[Items from a dataset]
** Begin **
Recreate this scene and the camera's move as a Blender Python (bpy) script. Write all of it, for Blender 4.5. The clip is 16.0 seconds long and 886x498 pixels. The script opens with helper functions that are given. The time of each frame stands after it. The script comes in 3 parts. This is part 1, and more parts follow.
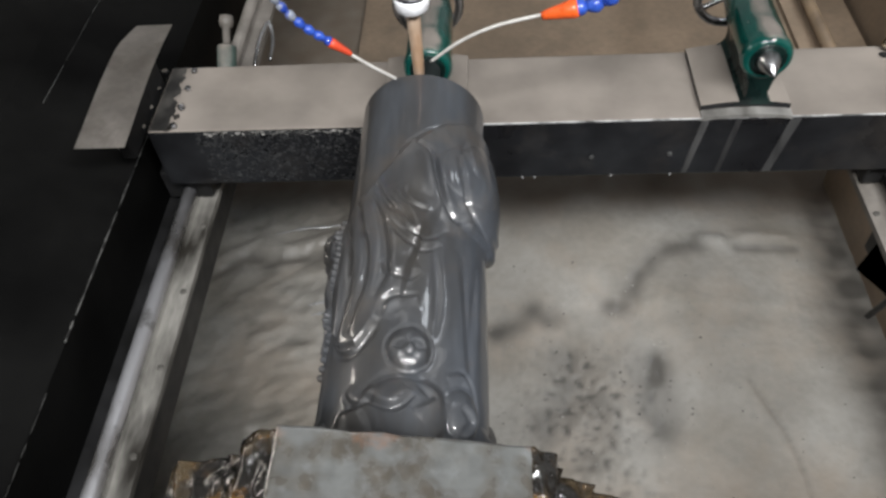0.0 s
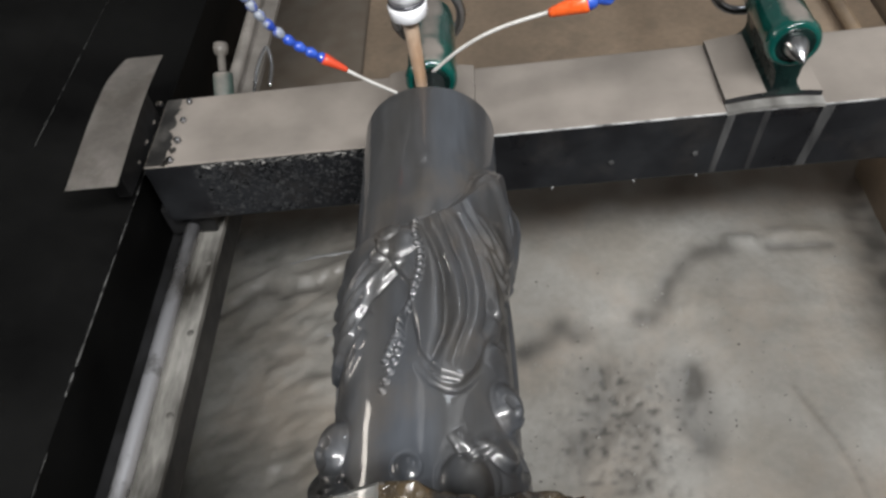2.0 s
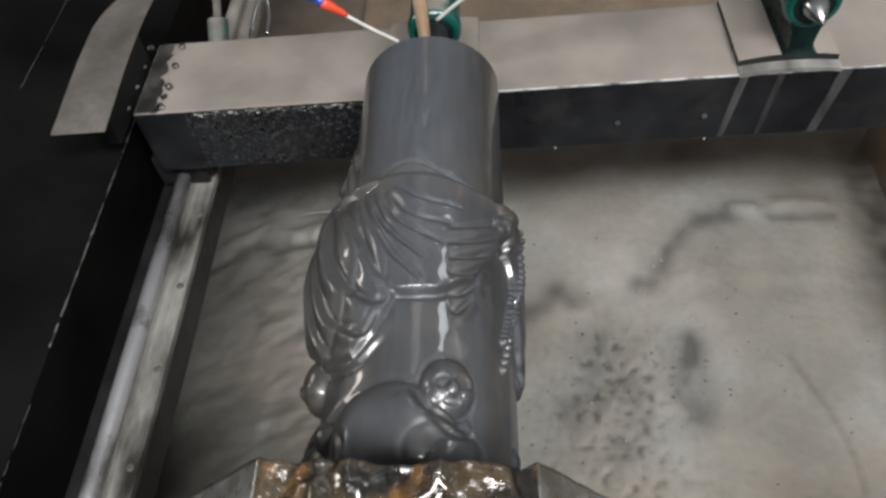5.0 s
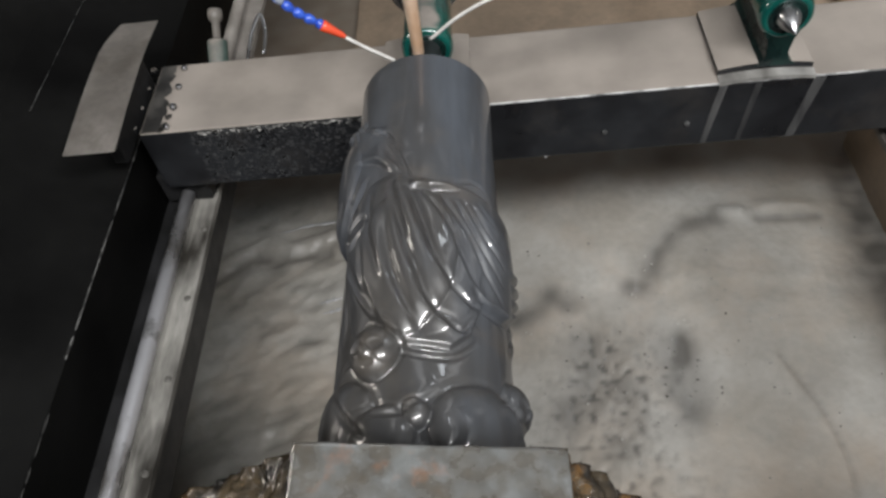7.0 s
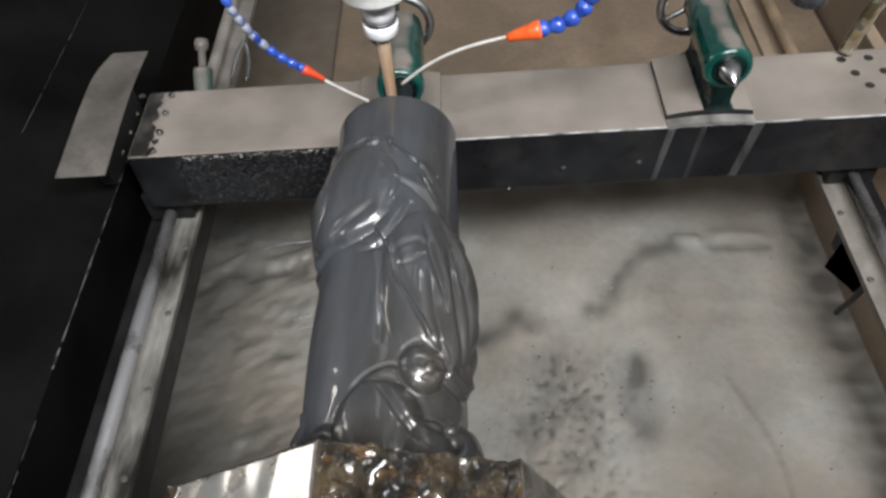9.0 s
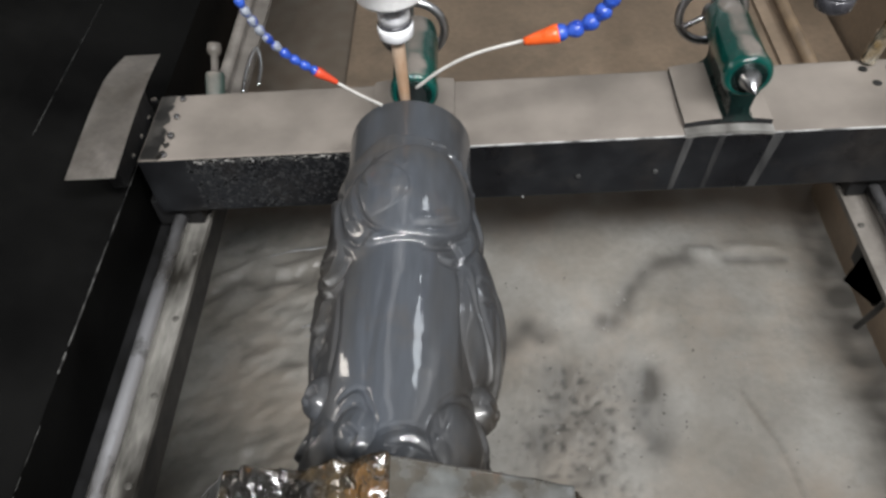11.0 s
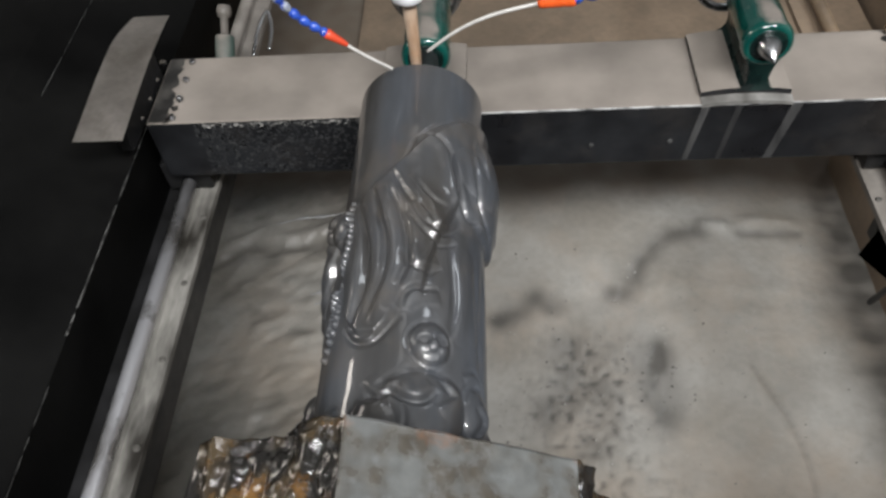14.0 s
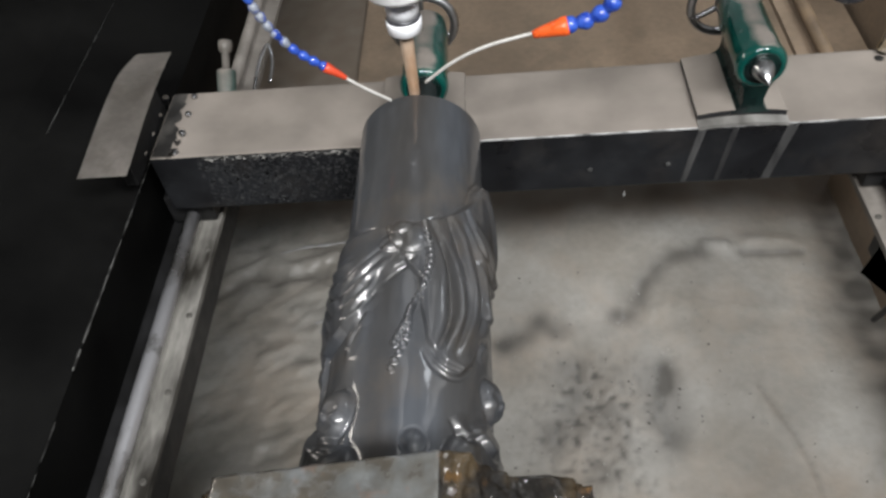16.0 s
** End **
** Begin **
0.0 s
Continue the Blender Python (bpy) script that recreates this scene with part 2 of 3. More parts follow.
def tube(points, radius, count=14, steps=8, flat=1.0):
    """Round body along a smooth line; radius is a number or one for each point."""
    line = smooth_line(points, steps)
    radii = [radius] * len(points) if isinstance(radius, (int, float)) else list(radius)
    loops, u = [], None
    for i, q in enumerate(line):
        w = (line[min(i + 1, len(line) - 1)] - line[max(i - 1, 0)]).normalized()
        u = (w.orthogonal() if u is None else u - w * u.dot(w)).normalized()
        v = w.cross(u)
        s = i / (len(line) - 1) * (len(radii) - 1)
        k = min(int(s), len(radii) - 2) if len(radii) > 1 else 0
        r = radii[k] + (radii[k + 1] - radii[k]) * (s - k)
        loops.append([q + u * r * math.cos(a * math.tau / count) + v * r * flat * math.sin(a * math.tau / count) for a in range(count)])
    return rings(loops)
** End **
What the task requires
Take exactly the lines from the one containing "Continue the Blender" through the one containing "return rings(loops)" in the data above, and output them with nothing added.

Result of this task
Continue the Blender Python (bpy) script that recreates this scene with part 2 of 3. More parts follow.
def tube(points, radius, count=14, steps=8, flat=1.0):
    """Round body along a smooth line; radius is a number or one for each point."""
    line = smooth_line(points, steps)
    radii = [radius] * len(points) if isinstance(radius, (int, float)) else list(radius)
    loops, u = [], None
    for i, q in enumerate(line):
        w = (line[min(i + 1, len(line) - 1)] - line[max(i - 1, 0)]).normalized()
        u = (w.orthogonal() if u is None else u - w * u.dot(w)).normalized()
        v = w.cross(u)
        s = i / (len(line) - 1) * (len(radii) - 1)
        k = min(int(s), len(radii) - 2) if len(radii) > 1 else 0
        r = radii[k] + (radii[k + 1] - radii[k]) * (s - k)
        loops.append([q + u * r * math.cos(a * math.tau / count) + v * r * flat * math.sin(a * math.tau / count) for a in range(count)])
    return rings(loops)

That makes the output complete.